§ WRITTEN INSTRUCTION: Extract from the listing each line in which the word "pixels" appears.

Records contained in a dataset
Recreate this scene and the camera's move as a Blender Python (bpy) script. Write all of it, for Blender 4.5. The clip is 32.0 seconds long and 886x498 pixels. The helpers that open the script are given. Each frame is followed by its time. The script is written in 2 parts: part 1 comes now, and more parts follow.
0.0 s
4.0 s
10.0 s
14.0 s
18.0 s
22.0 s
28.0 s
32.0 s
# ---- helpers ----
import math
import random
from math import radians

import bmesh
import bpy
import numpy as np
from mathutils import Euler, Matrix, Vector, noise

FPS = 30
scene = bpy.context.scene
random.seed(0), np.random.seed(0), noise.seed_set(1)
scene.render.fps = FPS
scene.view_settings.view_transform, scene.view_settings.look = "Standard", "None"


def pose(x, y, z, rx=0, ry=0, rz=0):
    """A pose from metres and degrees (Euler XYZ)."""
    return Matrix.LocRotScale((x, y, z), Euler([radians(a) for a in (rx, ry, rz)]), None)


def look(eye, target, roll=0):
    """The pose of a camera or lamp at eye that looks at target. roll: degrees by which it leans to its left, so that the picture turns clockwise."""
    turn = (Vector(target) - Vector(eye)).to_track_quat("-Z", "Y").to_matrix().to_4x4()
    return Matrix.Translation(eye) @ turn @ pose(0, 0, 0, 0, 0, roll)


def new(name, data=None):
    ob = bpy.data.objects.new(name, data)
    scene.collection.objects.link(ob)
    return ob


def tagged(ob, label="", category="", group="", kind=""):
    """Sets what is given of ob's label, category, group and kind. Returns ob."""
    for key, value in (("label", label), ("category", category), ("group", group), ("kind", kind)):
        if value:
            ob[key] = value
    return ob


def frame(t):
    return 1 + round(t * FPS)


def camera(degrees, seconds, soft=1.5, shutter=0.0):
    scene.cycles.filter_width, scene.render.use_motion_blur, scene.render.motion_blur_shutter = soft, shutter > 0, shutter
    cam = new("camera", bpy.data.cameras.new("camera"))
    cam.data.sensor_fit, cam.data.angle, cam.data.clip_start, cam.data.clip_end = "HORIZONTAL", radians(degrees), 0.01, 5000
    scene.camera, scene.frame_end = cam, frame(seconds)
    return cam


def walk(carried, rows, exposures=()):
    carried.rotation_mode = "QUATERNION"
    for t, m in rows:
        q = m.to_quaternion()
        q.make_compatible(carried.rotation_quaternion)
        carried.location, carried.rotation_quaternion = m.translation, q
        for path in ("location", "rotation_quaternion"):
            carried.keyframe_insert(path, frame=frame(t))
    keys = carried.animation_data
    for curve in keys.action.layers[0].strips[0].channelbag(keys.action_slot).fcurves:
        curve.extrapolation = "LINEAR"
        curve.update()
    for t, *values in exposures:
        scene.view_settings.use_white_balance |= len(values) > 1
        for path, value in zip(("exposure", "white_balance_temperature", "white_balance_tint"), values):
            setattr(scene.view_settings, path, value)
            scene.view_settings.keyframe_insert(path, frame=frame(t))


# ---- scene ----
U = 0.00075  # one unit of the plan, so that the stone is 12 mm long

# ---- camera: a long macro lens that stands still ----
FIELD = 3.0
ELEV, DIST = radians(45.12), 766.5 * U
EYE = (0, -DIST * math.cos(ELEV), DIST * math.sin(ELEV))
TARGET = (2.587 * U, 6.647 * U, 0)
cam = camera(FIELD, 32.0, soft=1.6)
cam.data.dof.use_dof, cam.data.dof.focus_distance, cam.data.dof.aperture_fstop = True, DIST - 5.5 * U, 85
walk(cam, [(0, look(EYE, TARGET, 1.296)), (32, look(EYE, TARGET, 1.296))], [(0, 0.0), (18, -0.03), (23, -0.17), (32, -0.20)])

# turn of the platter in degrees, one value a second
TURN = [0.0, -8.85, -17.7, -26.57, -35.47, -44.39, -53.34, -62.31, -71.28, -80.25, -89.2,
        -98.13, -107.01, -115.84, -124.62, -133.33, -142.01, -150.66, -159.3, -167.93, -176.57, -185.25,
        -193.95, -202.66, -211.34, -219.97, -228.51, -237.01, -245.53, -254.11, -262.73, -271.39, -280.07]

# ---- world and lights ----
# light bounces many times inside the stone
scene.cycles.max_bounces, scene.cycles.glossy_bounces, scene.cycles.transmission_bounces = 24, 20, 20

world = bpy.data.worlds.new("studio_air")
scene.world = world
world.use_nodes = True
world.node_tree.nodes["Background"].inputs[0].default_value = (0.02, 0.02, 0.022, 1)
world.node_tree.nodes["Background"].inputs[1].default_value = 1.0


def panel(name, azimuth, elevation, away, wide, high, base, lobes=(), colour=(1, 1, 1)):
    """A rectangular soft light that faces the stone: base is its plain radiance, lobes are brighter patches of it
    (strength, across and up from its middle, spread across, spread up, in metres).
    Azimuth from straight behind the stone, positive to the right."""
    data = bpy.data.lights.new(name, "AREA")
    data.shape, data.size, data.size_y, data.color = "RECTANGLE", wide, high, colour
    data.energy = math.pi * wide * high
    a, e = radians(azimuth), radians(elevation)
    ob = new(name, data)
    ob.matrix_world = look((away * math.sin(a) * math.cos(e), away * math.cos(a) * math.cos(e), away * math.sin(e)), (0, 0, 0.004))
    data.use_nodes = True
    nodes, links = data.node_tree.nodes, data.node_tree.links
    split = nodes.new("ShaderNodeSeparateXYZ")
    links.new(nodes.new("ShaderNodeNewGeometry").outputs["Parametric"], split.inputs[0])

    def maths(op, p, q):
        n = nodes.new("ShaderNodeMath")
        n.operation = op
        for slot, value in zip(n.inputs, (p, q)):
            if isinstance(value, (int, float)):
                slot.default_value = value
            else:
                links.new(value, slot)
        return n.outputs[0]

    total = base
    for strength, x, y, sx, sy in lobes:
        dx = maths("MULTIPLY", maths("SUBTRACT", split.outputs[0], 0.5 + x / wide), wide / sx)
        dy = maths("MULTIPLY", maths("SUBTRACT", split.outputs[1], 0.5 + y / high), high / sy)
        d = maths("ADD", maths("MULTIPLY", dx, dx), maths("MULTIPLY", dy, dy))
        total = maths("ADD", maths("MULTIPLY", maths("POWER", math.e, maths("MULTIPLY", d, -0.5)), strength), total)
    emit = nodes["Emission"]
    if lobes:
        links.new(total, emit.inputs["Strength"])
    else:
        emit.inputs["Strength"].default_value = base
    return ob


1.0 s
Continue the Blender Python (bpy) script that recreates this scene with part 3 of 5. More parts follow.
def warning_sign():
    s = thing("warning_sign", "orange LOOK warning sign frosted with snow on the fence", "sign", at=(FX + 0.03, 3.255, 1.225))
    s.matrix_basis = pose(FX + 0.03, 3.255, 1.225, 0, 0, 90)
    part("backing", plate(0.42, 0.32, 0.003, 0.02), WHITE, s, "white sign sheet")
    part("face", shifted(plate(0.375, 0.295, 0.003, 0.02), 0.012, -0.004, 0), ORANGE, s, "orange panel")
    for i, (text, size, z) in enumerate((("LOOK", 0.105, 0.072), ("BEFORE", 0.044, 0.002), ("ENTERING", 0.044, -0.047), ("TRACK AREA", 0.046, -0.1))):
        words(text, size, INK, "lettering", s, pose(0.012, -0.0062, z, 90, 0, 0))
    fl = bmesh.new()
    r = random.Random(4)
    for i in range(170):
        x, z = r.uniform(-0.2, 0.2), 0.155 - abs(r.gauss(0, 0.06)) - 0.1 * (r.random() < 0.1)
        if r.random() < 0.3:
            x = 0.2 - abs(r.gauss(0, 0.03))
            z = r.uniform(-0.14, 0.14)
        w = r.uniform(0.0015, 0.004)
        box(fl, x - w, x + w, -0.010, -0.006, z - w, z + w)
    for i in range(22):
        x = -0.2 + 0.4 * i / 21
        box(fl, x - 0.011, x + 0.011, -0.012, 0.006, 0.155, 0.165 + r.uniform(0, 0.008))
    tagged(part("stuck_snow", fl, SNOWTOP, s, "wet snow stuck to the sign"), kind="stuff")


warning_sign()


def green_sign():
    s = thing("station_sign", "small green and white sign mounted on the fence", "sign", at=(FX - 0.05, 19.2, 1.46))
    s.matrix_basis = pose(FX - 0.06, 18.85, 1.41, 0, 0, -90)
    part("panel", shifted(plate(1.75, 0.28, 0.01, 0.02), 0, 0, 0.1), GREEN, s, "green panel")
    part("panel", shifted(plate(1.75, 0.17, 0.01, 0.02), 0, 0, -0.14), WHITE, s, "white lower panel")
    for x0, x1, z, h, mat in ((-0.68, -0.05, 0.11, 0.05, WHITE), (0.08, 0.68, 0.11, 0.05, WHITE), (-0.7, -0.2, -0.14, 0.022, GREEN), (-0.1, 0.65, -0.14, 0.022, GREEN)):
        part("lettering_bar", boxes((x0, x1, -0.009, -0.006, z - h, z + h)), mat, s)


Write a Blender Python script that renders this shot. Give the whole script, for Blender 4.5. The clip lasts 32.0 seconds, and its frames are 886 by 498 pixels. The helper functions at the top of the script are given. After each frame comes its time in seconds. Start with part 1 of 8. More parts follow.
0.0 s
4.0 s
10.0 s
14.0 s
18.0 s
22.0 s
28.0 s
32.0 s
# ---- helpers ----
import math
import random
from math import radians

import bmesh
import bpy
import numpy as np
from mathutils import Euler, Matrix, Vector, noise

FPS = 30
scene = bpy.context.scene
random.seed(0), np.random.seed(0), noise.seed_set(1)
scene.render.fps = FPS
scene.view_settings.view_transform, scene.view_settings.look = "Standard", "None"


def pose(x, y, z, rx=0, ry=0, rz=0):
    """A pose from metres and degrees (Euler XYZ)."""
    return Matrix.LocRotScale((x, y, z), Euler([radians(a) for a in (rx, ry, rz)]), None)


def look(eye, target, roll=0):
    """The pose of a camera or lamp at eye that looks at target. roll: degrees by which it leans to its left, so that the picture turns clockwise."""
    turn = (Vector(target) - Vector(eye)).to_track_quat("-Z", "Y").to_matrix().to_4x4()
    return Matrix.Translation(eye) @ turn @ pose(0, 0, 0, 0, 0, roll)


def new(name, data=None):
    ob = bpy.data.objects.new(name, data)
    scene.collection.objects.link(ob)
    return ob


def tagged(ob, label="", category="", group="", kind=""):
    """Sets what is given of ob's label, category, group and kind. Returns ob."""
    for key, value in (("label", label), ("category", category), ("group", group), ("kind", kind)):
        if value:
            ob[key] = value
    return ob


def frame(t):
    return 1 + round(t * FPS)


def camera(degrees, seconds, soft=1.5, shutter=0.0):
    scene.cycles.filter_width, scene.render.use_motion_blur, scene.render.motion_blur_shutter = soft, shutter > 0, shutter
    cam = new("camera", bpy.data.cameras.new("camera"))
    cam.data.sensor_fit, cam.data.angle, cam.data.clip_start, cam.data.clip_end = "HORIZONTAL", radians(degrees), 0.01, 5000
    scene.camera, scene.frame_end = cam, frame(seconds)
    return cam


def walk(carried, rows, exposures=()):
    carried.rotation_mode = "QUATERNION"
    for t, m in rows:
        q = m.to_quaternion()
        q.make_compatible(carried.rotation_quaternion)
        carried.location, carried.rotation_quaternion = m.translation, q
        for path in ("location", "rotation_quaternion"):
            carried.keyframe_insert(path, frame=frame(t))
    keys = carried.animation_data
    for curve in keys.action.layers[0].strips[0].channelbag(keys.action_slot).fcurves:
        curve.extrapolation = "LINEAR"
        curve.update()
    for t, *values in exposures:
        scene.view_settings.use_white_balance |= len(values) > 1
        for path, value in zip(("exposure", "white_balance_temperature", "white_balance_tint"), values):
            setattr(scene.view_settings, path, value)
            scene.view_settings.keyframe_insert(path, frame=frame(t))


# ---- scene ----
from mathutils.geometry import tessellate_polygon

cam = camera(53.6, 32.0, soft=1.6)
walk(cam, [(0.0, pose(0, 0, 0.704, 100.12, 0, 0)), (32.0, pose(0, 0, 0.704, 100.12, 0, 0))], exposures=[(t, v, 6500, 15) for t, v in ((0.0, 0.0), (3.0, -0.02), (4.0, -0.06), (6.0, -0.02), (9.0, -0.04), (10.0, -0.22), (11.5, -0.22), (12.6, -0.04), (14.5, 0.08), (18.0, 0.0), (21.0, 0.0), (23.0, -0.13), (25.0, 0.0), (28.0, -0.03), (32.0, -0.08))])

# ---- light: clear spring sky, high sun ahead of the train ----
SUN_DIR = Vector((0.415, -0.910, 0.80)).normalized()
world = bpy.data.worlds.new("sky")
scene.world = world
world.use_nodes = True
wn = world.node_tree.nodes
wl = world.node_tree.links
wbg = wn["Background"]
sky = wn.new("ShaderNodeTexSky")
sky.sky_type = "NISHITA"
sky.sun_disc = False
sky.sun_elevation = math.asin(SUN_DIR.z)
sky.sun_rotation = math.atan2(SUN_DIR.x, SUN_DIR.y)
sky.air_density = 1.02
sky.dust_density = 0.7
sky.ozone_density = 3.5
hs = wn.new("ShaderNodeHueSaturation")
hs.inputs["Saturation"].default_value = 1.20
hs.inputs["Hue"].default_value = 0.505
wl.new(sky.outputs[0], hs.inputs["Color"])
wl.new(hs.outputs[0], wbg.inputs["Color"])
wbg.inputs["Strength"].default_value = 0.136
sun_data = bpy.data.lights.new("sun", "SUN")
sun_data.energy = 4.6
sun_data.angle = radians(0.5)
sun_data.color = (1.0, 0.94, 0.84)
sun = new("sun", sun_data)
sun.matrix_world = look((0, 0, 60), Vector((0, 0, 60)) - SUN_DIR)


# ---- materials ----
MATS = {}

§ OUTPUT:
Recreate this scene and the camera's move as a Blender Python (bpy) script. Write all of it, for Blender 4.5. The clip is 32.0 seconds long and 886x498 pixels. The helpers that open the script are given. Each frame is followed by its time. The script is written in 2 parts: part 1 comes now, and more parts follow.
Write a Blender Python script that renders this shot. Give the whole script, for Blender 4.5. The clip lasts 32.0 seconds, and its frames are 886 by 498 pixels. The helper functions at the top of the script are given. After each frame comes its time in seconds. Start with part 1 of 8. More parts follow.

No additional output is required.